Military impotence in Bosnia, then the attack on Baghdad, have hammered it. Patrick Cormack, the owlishly-innocent Tory MP, told Douglas Hurd in the Commons yesterday: 'If we are to have an internationally respected world order, we have got to be even-handed . . . those who orchestrate, plan and perpetrate genocide should be treated at least as harshly as those who plan the killing of presidents.' Mr Hurd brushed him aside: we have no such world order.
He was right. We have the old order, which rests on national interests vigorously asserted. Saddam Hussein could have been brought down at the culmination of the Gulf war, when rebellions broke out across Iraq. But the allied army stopped, and the rebels never got the aid they needed. That he is still there, oppressing Kurds, slaughtering and torturing dissidents, sends a perverse message - that the Baghdad regime remains, in some sense, useful to Washington.
Nor is it an obscure sense: the breakup of Iraq would almost certainly prompt a successful attempt to expand Iranian power and breathe life back into the Islamic revolution. In the long term, this social and religious movement is a more potent threat to the conservative, pro-western Gulf states than Iraq is. To the north, the break-up of Iraq would also cause huge problems for Turkey, a Nato member, as the Kurds asserted their autonomy. The human rights agenda conflicts with what the western allies perceive as their national interests. And it comes second.
The breakup of Yugoslavia has, anyway, reminded western politicians that self-determination for persecuted minorities is not a cost-free way of easing their consciences. The recognition of Bosnia would have been a fine thing - if the West had then been prepared to defend the new nation, or even to let it defend itself. As it is, Bosnia has become a monument to the dangers of international idealism without the leadership and force to back it up.
At least we understand the rules of the old world order, where military power is used primarily to defend the interests of those who possess it - and to protect the political position of their leaders. The Baghdad attack was intended to warn terrorists to leave the United States alone. In the US, political comment immediately focused on how it would improve President Clinton's domestic position.
All of which provokes a brutal 'I told you so' guffaw from old-style nationalists in London, Paris and Washington. National interests rule, always have, always will.
But the news, in the longer term, may be worse. Democracy, free speech and international law itself all depend on secure nation-states. They may fuse or break up, or be run by despots, but they provide at least the first vestiges of order. They are the building-blocks. And we forget at our peril that across most of the world nation-states still seem relatively new and foreign things. From Africa to the Balkans, linguistic, racial and religious allegiances undermine them: such movements would be far harder for the Security Council to grapple with than rogue varieties of nationalism.

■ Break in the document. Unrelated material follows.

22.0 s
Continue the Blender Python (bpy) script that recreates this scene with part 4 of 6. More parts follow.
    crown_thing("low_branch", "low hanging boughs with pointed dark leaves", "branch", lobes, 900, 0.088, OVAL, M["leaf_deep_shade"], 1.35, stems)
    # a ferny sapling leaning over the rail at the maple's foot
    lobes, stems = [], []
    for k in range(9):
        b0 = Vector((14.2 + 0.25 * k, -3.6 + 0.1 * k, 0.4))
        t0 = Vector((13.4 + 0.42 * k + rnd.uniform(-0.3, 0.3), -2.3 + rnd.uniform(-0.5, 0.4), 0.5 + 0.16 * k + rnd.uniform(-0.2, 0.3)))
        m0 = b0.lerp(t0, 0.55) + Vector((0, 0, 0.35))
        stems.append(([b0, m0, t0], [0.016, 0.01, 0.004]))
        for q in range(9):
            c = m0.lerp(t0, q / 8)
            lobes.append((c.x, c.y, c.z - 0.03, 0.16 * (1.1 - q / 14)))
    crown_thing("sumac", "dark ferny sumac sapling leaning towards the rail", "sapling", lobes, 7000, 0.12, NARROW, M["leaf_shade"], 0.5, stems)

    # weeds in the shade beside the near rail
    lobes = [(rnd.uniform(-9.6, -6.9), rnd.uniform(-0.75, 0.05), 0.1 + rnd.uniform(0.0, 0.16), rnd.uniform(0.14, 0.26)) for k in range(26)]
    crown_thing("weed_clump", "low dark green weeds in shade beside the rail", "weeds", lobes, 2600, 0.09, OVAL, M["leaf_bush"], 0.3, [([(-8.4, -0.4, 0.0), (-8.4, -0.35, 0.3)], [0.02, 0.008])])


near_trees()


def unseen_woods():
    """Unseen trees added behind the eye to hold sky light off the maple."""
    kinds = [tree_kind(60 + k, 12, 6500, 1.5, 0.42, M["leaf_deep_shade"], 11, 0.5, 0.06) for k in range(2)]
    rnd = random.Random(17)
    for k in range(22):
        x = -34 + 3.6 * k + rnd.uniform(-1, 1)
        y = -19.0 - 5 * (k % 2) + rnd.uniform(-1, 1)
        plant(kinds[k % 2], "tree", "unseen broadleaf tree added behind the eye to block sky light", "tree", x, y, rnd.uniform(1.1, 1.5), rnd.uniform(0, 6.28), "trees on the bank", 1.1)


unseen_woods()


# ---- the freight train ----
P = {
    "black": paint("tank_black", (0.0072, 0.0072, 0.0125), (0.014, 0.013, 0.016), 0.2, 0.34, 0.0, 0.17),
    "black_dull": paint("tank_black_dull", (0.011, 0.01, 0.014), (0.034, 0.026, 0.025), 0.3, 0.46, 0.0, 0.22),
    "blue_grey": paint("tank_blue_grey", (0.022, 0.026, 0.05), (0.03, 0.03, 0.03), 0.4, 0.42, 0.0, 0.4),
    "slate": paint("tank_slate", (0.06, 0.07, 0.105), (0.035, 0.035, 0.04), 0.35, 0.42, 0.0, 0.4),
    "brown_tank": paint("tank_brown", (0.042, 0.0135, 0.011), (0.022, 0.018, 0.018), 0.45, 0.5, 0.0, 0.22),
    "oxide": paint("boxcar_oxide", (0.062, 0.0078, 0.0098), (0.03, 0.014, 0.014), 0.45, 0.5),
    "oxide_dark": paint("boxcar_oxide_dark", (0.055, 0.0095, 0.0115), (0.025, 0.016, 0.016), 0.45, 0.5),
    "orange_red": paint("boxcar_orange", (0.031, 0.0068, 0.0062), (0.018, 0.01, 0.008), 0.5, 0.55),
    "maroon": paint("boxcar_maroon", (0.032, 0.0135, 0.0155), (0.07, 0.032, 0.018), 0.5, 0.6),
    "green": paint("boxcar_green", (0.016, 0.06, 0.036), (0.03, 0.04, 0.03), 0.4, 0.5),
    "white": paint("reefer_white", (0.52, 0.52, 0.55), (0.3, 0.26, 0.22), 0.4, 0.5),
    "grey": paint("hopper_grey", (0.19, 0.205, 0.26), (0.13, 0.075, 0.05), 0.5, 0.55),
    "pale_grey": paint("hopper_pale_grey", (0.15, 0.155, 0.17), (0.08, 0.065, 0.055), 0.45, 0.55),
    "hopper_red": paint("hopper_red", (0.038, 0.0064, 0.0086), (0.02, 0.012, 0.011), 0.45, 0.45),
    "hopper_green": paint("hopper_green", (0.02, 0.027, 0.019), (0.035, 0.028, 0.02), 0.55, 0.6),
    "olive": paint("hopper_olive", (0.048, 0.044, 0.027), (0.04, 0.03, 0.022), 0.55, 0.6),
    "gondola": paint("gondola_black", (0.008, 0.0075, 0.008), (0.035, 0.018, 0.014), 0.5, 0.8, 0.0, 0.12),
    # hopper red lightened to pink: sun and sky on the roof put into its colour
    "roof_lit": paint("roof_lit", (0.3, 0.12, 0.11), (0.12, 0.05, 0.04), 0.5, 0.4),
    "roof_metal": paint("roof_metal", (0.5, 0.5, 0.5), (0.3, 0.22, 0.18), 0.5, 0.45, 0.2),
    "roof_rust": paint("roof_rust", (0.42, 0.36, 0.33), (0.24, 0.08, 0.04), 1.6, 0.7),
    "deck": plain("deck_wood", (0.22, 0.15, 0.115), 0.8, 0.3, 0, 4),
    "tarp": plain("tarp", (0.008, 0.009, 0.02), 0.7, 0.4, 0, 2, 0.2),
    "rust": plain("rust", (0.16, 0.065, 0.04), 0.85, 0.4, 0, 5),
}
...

Iraq, like most of the Arab world, depends upon lines drawn in the sand by imperial powers after the First World War. It only became an independent member of the League of Nations in 1932, after Mosul, Baghdad and Basra had been united. But calling something a nation doesn't make it one. By 1933, Iraq suffered the first uprising, by Christian Assyrians. Tribal or religious revolts against Baghdad have been frequent since.
The similarities with Balkan politics are obvious. It would have suited the West better had Yugoslavia, like Iraq, stayed one. Nationalism came late there too, as the Ottoman and Habsburg empires receded. There too, religious and ethnic divisions undermine western concepts of nationhood and come soaked in blood.

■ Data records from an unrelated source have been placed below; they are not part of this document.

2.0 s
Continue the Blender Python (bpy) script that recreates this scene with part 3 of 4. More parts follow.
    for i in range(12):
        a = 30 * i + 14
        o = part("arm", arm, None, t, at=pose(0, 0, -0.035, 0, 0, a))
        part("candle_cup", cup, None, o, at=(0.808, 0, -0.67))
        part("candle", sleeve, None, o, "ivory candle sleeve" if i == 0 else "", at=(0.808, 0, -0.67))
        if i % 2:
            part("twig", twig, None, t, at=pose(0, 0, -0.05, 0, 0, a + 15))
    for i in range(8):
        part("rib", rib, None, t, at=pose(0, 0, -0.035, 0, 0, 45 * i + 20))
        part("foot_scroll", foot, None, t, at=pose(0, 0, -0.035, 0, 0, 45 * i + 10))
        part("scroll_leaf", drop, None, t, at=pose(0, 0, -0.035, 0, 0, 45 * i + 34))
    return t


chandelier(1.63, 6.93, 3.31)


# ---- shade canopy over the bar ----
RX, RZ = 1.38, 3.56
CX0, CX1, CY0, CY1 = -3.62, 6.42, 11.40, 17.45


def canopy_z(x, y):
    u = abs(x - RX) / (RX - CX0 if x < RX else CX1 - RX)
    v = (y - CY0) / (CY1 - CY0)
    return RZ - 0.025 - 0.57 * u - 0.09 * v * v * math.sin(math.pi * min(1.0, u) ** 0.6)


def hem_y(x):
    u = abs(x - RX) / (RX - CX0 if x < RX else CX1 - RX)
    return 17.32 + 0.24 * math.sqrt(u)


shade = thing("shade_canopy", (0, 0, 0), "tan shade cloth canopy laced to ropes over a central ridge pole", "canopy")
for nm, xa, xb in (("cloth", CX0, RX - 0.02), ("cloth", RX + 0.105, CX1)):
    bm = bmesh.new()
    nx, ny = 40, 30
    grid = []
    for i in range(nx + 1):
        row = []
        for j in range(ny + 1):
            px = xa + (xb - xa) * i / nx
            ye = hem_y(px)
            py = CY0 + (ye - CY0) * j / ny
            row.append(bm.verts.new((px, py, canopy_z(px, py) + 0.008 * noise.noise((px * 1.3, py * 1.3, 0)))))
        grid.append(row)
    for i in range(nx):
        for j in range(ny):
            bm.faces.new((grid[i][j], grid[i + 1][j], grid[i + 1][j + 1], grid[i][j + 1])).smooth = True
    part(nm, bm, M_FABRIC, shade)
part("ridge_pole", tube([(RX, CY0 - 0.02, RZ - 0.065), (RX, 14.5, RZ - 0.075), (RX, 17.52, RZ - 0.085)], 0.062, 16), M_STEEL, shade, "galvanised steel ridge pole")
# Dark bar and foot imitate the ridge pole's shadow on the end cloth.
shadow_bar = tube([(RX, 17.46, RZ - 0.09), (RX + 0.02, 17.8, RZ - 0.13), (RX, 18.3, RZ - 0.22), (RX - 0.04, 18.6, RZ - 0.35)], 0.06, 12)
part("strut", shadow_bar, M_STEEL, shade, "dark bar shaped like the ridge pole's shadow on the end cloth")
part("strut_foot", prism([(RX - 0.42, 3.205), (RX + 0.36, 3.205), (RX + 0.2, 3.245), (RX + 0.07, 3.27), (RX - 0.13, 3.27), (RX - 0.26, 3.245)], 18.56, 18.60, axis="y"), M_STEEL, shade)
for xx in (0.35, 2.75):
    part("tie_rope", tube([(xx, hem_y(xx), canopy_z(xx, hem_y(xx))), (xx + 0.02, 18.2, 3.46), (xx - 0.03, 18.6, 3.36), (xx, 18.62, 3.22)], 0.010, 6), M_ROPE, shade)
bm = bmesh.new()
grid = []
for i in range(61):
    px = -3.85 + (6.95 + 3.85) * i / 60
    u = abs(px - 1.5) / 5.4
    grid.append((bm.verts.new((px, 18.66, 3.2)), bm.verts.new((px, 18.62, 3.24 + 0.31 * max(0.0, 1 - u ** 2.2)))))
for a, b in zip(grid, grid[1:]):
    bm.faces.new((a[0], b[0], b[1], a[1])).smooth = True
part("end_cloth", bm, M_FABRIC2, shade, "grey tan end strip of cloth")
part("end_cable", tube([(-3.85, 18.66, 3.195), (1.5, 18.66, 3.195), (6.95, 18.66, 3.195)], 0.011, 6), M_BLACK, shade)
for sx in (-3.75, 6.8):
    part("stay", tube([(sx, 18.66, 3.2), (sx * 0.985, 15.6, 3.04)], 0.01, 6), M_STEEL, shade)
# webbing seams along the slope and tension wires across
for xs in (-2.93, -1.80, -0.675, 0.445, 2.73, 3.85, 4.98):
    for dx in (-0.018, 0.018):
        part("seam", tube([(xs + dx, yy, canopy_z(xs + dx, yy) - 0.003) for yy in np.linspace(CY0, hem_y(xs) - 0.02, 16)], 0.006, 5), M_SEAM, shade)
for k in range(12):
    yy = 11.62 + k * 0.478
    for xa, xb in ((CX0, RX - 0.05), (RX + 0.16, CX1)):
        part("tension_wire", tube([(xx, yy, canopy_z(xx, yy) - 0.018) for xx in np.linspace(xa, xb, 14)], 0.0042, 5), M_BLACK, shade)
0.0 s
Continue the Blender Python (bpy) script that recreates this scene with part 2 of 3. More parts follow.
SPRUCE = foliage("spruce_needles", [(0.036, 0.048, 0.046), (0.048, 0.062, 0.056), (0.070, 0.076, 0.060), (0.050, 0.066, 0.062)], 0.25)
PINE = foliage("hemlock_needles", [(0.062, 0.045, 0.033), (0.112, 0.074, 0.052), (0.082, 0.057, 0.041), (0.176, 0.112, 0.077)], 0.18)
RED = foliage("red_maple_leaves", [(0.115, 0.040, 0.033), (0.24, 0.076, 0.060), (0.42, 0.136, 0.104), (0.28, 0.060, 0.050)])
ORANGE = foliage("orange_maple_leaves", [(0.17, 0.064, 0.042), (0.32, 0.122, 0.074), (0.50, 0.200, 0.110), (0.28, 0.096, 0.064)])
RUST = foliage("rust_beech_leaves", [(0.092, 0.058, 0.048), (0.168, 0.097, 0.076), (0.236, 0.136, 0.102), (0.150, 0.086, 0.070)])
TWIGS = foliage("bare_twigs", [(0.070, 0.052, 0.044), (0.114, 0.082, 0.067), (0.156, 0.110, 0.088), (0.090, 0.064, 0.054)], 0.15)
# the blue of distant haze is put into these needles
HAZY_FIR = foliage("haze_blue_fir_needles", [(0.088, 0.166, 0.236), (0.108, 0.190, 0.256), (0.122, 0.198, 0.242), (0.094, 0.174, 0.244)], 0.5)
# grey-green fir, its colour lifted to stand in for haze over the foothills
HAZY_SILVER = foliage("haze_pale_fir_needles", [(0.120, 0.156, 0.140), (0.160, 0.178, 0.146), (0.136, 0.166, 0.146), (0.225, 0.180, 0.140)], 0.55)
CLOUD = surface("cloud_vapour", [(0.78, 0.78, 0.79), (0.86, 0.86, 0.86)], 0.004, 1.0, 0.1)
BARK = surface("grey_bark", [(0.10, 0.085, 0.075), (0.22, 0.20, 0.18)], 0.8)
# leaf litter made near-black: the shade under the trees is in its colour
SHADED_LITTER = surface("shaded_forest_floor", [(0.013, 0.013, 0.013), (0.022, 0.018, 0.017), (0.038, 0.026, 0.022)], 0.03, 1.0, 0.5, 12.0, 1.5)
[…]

These are warning signals. A secure world system cannot be created by Tomahawks alone. The US and its allies can, for a limited time and in the right conditions, muster overwhelming military strength. But true security can only come from a world in which most people support the prevailing political structures - where they don't turn to fundamentalist religions or ethnic revolts which lie beyond the reach of the United Nations, or, indeed, any outside agency.
That takes us back, unavoidably, to the very agenda that has been so damaged and derided over the past two years. If we want anyone, Slav or Arab, to give their allegiance to nation-states, we had better help make those nations tolerable to live in. It takes us back to the export of democracy, defended by force where necessary. People suffering under intolerable regimes must believe that the democracies behave differently and that, sooner or later, the despots will fall and the ethnic cleansers will be punished. Without western values there is, ultimately, no secure future for western interests either.